§ **WORK REQUIRED**
Can you transcribe every line exactly and leave the pictures behind?
┏━━
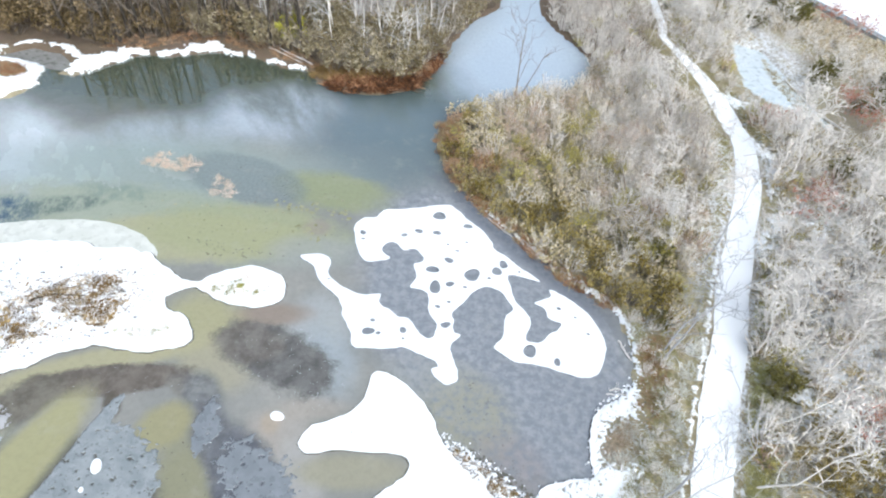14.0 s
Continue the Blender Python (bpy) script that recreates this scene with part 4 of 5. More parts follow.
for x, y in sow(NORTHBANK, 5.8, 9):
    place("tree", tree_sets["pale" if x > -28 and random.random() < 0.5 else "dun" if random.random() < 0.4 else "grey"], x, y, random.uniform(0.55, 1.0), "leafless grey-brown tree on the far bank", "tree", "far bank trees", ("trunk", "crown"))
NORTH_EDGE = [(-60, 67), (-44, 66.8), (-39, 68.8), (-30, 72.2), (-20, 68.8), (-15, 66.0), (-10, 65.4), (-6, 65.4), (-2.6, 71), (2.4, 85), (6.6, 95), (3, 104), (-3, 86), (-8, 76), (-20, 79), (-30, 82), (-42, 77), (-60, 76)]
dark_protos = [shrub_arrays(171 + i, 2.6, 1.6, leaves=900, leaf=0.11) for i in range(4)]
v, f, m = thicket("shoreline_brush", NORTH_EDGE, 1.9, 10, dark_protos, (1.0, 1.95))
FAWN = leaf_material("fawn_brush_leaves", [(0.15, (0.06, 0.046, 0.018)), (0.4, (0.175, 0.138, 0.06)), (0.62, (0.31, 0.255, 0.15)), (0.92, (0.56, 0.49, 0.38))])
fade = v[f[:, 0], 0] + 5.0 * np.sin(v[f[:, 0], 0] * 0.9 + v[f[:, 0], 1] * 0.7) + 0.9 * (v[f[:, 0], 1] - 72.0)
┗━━
§ **RESPONSE TO THE TASK**
14.0 s
Continue the Blender Python (bpy) script that recreates this scene with part 4 of 5. More parts follow.
for x, y in sow(NORTHBANK, 5.8, 9):
    place("tree", tree_sets["pale" if x > -28 and random.random() < 0.5 else "dun" if random.random() < 0.4 else "grey"], x, y, random.uniform(0.55, 1.0), "leafless grey-brown tree on the far bank", "tree", "far bank trees", ("trunk", "crown"))
NORTH_EDGE = [(-60, 67), (-44, 66.8), (-39, 68.8), (-30, 72.2), (-20, 68.8), (-15, 66.0), (-10, 65.4), (-6, 65.4), (-2.6, 71), (2.4, 85), (6.6, 95), (3, 104), (-3, 86), (-8, 76), (-20, 79), (-30, 82), (-42, 77), (-60, 76)]
dark_protos = [shrub_arrays(171 + i, 2.6, 1.6, leaves=900, leaf=0.11) for i in range(4)]
v, f, m = thicket("shoreline_brush", NORTH_EDGE, 1.9, 10, dark_protos, (1.0, 1.95))
FAWN = leaf_material("fawn_brush_leaves", [(0.15, (0.06, 0.046, 0.018)), (0.4, (0.175, 0.138, 0.06)), (0.62, (0.31, 0.255, 0.15)), (0.92, (0.56, 0.49, 0.38))])
fade = v[f[:, 0], 0] + 5.0 * np.sin(v[f[:, 0], 0] * 0.9 + v[f[:, 0], 1] * 0.7) + 0.9 * (v[f[:, 0], 1] - 72.0)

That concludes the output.